Yuasa also stated in an interview that one of the purposes of DEVILMAN crybaby was to recenter the discussion on the bond between Akira and Ryou, and in the later episodes the detatched and almost deus-ex-machina-like Ryou starts to evolve towards Devilman's legendary ending. There was one odd choice in the first half of the show, where Ryou was removed from a key self-sacrificial scene where he saves Akira from the clutches of one of Devilman's key demons Silene, but to make up for it his role in inciting the human-demon war of the second half comes to the forefront, and through a series of flashbacks both of his past in isolation and with Akira we get a firm sense of the existence known as Asuka Ryou.
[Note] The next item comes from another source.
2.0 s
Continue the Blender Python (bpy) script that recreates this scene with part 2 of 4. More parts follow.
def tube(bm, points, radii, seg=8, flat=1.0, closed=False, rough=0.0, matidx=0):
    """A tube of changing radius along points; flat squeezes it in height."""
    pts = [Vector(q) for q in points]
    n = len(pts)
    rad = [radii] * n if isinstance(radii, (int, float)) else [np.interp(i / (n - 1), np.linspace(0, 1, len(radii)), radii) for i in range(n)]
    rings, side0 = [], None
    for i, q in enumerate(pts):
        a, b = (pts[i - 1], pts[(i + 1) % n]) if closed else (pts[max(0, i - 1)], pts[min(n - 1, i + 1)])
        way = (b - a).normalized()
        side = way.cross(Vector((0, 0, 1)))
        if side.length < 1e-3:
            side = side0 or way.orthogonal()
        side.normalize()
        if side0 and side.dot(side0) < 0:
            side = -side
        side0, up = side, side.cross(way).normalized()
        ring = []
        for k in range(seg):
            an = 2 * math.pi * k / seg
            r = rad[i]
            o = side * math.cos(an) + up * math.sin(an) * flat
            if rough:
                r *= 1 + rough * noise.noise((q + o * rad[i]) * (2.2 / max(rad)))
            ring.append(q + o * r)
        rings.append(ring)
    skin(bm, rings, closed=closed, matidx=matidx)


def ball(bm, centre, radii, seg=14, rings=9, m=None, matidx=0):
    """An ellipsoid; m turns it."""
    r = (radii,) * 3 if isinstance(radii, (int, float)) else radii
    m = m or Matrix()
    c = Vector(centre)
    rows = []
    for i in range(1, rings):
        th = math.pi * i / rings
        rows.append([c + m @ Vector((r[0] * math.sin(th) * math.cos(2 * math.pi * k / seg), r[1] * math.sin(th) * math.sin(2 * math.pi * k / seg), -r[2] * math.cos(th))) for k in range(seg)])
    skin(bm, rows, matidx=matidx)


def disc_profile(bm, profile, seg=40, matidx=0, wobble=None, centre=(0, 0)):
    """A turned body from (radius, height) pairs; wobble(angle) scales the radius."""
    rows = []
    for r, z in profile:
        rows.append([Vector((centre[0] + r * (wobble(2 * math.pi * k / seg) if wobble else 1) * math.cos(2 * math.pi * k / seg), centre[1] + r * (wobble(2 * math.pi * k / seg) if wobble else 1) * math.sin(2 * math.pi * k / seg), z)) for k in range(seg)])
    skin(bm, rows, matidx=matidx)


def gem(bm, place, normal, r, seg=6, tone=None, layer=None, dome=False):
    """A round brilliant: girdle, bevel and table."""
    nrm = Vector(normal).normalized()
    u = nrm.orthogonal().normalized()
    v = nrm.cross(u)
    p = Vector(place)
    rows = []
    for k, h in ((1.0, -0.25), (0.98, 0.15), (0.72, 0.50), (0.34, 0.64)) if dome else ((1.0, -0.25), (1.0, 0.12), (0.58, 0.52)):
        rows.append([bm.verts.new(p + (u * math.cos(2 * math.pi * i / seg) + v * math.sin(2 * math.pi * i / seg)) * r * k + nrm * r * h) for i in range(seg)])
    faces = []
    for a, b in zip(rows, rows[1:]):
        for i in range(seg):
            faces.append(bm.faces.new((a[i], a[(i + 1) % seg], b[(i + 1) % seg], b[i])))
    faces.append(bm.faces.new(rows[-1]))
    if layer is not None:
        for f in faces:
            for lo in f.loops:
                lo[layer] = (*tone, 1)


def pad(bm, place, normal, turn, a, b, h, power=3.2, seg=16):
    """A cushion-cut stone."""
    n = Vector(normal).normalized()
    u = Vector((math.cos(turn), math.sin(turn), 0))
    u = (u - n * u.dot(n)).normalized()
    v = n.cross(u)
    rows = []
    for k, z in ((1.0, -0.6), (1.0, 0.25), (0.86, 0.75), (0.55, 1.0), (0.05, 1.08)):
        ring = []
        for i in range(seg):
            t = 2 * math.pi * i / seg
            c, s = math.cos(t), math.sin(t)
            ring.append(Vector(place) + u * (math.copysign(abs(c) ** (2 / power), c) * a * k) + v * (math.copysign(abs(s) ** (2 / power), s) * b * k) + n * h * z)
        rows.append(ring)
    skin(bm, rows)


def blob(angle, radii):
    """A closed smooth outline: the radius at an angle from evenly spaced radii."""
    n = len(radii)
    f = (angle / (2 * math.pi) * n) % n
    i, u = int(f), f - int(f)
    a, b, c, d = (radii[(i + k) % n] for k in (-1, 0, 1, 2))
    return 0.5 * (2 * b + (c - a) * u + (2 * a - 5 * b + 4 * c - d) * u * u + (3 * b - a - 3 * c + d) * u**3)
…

How it culminates, and his relationship with humans, demons, and his best friend trapped in between both, makes him one of the most classically tragic figures in recent anime history. From the Greek statue figures in the opening to the Greek chorus to the tragedy of Ryou, DEVILMAN crybaby shoots past being based on a decades-old manga, and takes on a tradition of centuries-old storytelling, but with little moments of adolescence and an overwhelming off-kilter style both Nagai and the storytellers of the old epics could only dream of. I'm gratefully speechless.